Une autre marque distribuée en magasins biologiques, Fish4Ever, a répondu à nos questions. L’entreprise nous a même transmis les résultats des tests qu’ils mènent sur leurs thons, une fois mis en conserve. Lesquels présentent des niveaux de mercure encore plus éloignés du seuil réglementaire : « la moyenne sur ces deux années est seulement de 0,17 mg/kg (…) ceci est non seulement bien en dessous des 1 mg/kg réglementaires mais aussi en dessous de la limite des 0,3 mg/kg (appliquée à tous les poissons) », a commenté l’entreprise.
Des concentrations différentes selon la taille des thons
Plus largement, les professionnels de la filière du thon en conserve, réunis au sein de la Fédération Interprofessionnelle des Aliments Conservés (FIAC), assurent conduire des centaines d’analyse chaque année sur leurs produits et partager leurs résultats avec l’institut technique de la Confédération des industries de traitement des produits des pêches maritimes et de l’aquaculture (CITPPM).

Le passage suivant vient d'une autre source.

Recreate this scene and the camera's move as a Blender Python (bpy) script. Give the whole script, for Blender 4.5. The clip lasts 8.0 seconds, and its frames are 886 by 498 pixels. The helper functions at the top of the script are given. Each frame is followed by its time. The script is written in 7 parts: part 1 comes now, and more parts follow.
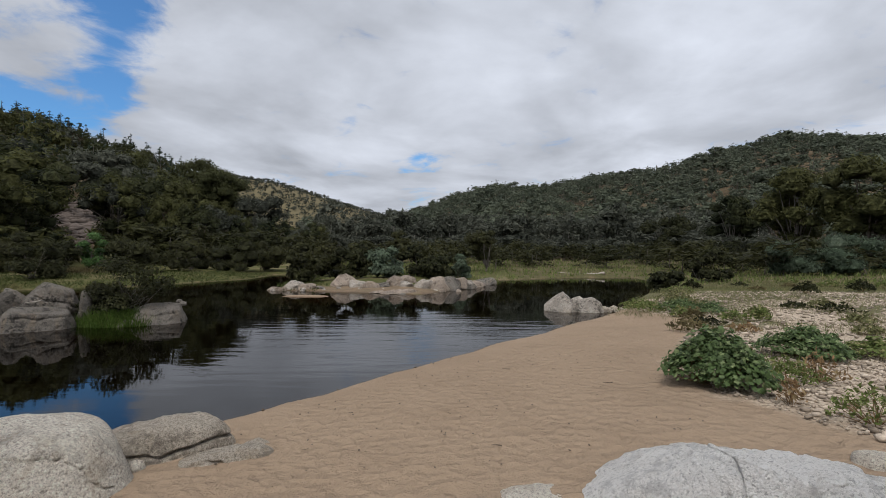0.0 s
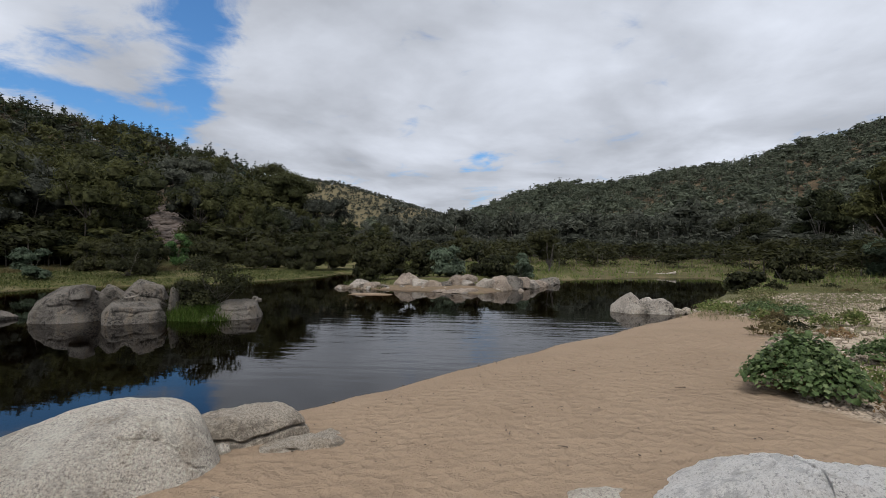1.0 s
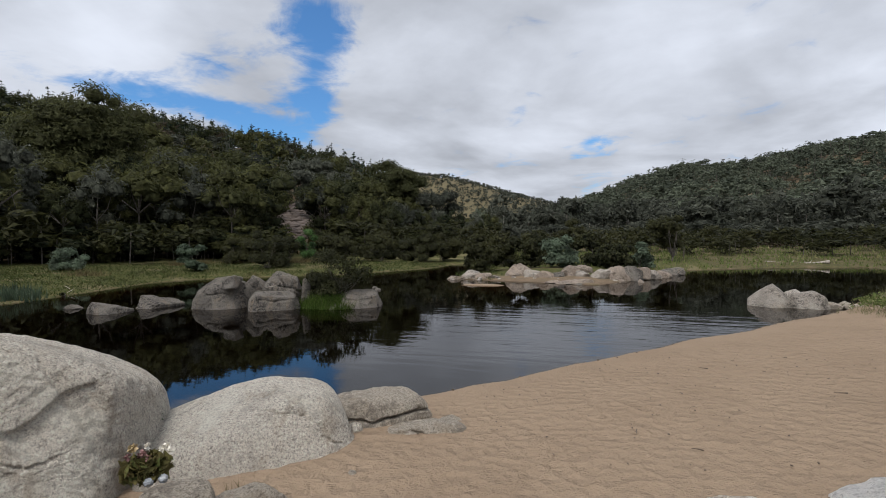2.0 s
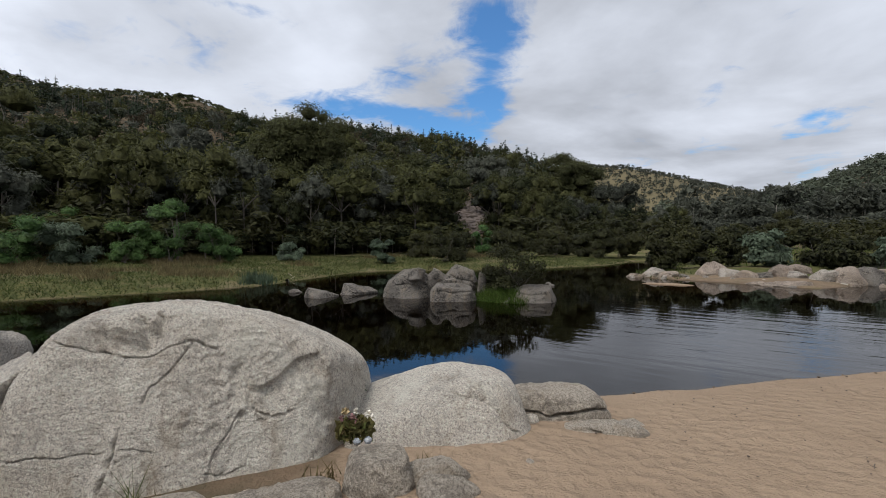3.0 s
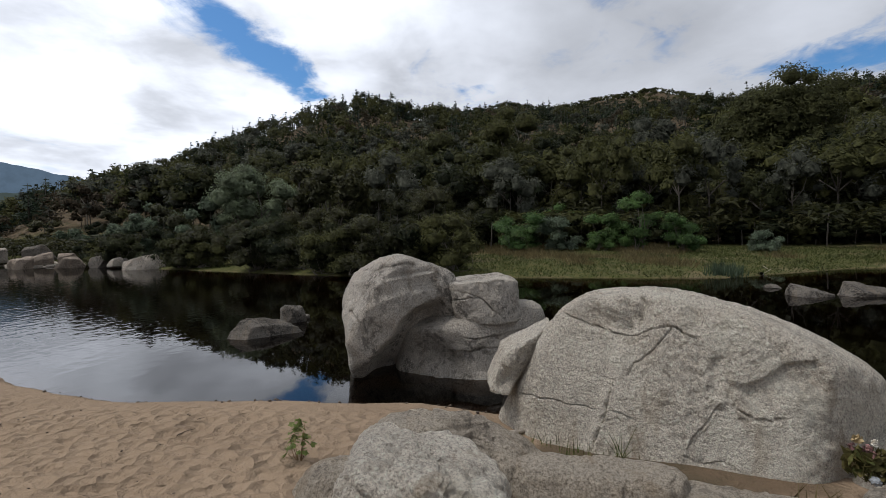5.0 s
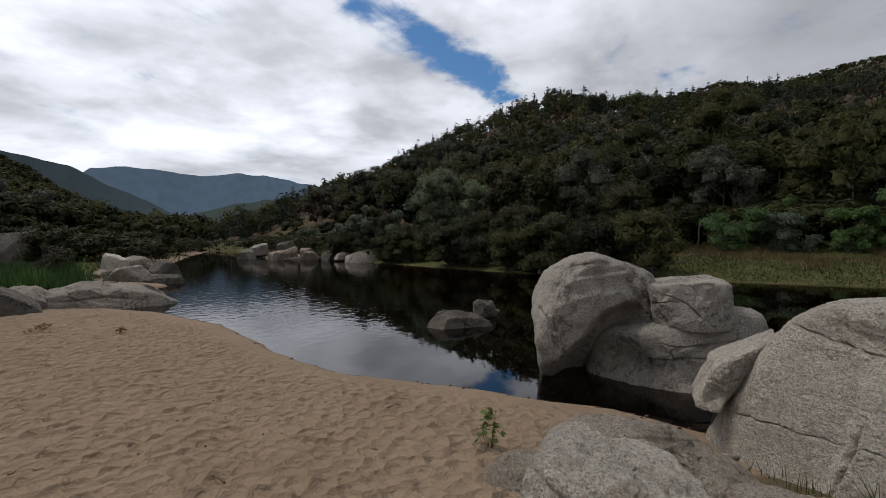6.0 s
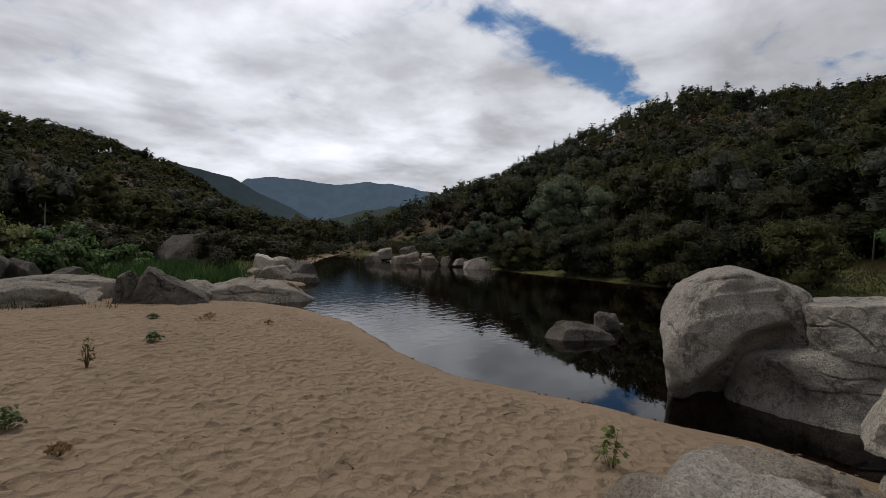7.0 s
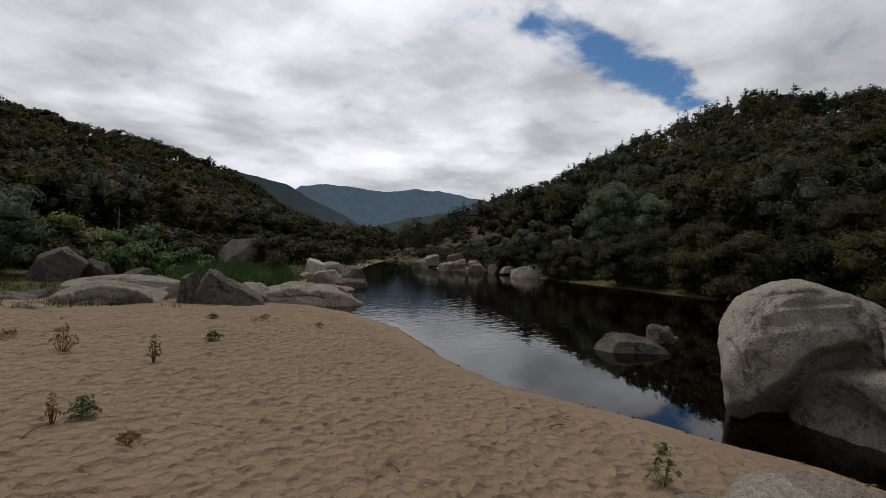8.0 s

Ici, il s’agit de mieux les mutualiser pour les communiquer aux autorités sanitaires françaises. « À ce jour, cette base compte plus de 2 700 résultats d’analyses collectés depuis huit ans au niveau français. La teneur en mercure se situe en moyenne à 0,2 mg/kg », note la FIAC.
Ces moyennes peuvent néanmoins cacher des disparités, reconnaît volontiers Jean-François Feillet, par ailleurs président de la CITPPM : « Les gros (thons) Albacore sont des poissons pouvant être plus contaminés au mercure que les listao qui sont de plus petite taille. Pour la marque Phare d’Eckmühl par exemple nous commercialisons plutôt des listao et les Albacore que l’on choisit sont de taille moyenne », précise-t-il.
Reste que les résultats obtenus sont ainsi très en deçà de ceux diffusés par les ONG Bloom et Foodwatch. Pour Jean-François Feillet, c’est plutôt en direction du laboratoire choisi par les ONG (à savoir l’Institut des Sciences Analytiques et de Physico-Chimie pour l’Environnement et les Matériaux) qu’il faut regarder : « On ne connait pas ce laboratoire d’analyse. Il n’est pas accrédité, ce qui est en général un facteur de garantie concernant la réalisation des analyses, mais c’est problématique d’avoir une mise au ban d’un certain nombre de produits sur la base de résultats qui sont pour nous inexacts ».